Stay Grounded, un réseau mondial qui s’engage contre le trafic aérien et ses effets négatifs et dont actif-trafiC fait partie, demande donc depuis des années déjà l’interdiction des jets privés. Cette revendication se base sur le constat que les engagements volontaires et les appels à la raison des plus riches ne suffisent pas à endiguer l’utilisation excessive de ces moyens de transport néfastes pour le climat.
Les premiers succès se font sentir
L’opération porte déjà ses fruits. Les aéroports d’Amsterdam et d’Eindhoven ont annoncé qu’ils interdiraient les jets privés à partir de 2026. La France a décidé d’augmenter sensiblement la taxe de solidarité sur les billets d’avion (TSBA) à partir du 1er mars 2025, avec un impact marqué sur les voyageurs en jet privé. Ainsi pour chaque vol en avion d’affaires, les taxes augmenteront de 210 € à 2100 € par passager·ère, selon le type d’avion et la distance du vol.
En Suisse aussi, les choses bougent, même si c’est plutôt de manière plus discrète. Dans le cadre du programme d’austérité – par ailleurs très problématique puisqu’il menace notamment le développement des trains de nuit – le Conseil fédéral a proposé de réduire les subventions pour les aéroports régionaux tels que Berne-Belp, Lugano, Samedan ou Sion d’environ 30 millions aujourd’hui à 5 millions. Or, ces aéroports sont principalement utilisés par des jets privés. On mettrait fin ainsi à une subvention indirecte pour les jets privés qui est particulièrement scandaleuse.

Les vols en jet privé émettent jusqu'à 30 fois plus de CO2 par personne que les vols en classe économique.
Une interdiction seule ne suffit pas
Une interdiction de l’aviation privée ne suffirait toutefois pas.
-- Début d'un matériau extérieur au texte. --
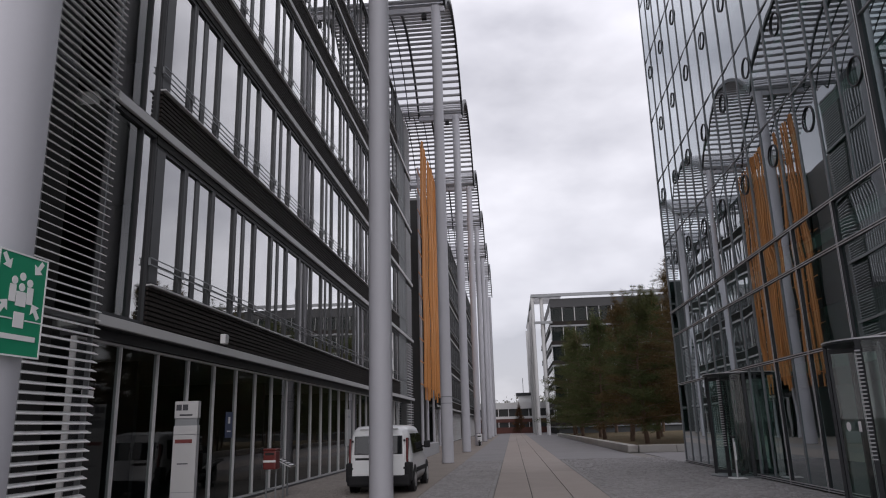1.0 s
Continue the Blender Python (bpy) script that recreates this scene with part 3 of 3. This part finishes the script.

Aussi énormes que soient les émissions des jets privés par personne – et leur croissance constante – elles ne représentent malgré tout qu’à peine 2 % des émissions totales du trafic aérien en 2023. D’autres mesures pour réduire le trafic aérien sont nécessaires : l’interdiction des vols de courte distance, la suppression des bonus accordés aux grands voyageurs tels que les miles aériens, une taxe classique sur les billets d’avion, telle qu’elle a déjà été discutée en Suisse en relation avec la loi sur le CO2, et une taxe sur les « voyageurs fréquents ».
Taxe sur les voyageurs fréquents
Le recours à l’avion est très inégalement réparti, non seulement entre les pays du monde, mais également au sein de la population de chaque pays. En Allemagne, près d’un tiers de la population prend l’avion une à deux fois par an – et seuls 8 % prennent l’avion trois fois par an ou plus. Il n’existe pas de statistiques comparables pour la Suisse. Rappelons que la population suisse prend l’avion environ deux fois plus souvent que la population allemande. La proportion de voyageurs fréquents sera donc plus élevée, mais le principe reste le même : un petit nombre de voyageurs·euses fréquent·es est responsable d’une grande partie des vols.
Stay Grounded propose donc une taxe sur ces « voyageurs excessifs » (frequent flying levy). Le premier vol aller-retour de l’année serait exempté de taxe, le suivant serait taxé de 50 € par vol individuel et les suivants de 100 € chacun, et ainsi de suite. S’y ajouteraient des majorations pour les vols premium, business et première classe ainsi que pour les vols longcourriers. La mise en oeuvre se heurte à des obstacles juridiques et pratiques tels que la protection des données et l’état des données, qui peuvent toutefois être résolus selon une étude de Stay Grounded.
Il existe de nombreuses approches pour protéger le climat et garantir la justice sociale dans le domaine du transport aérien. Il est temps de les mettre sur la table.

La Suisse occupe la sixième place en Europe pour le nombre de vols en jet privé, après la Grande-Bretagne, la France, l’Allemagne, l’Italie et l’Espagne.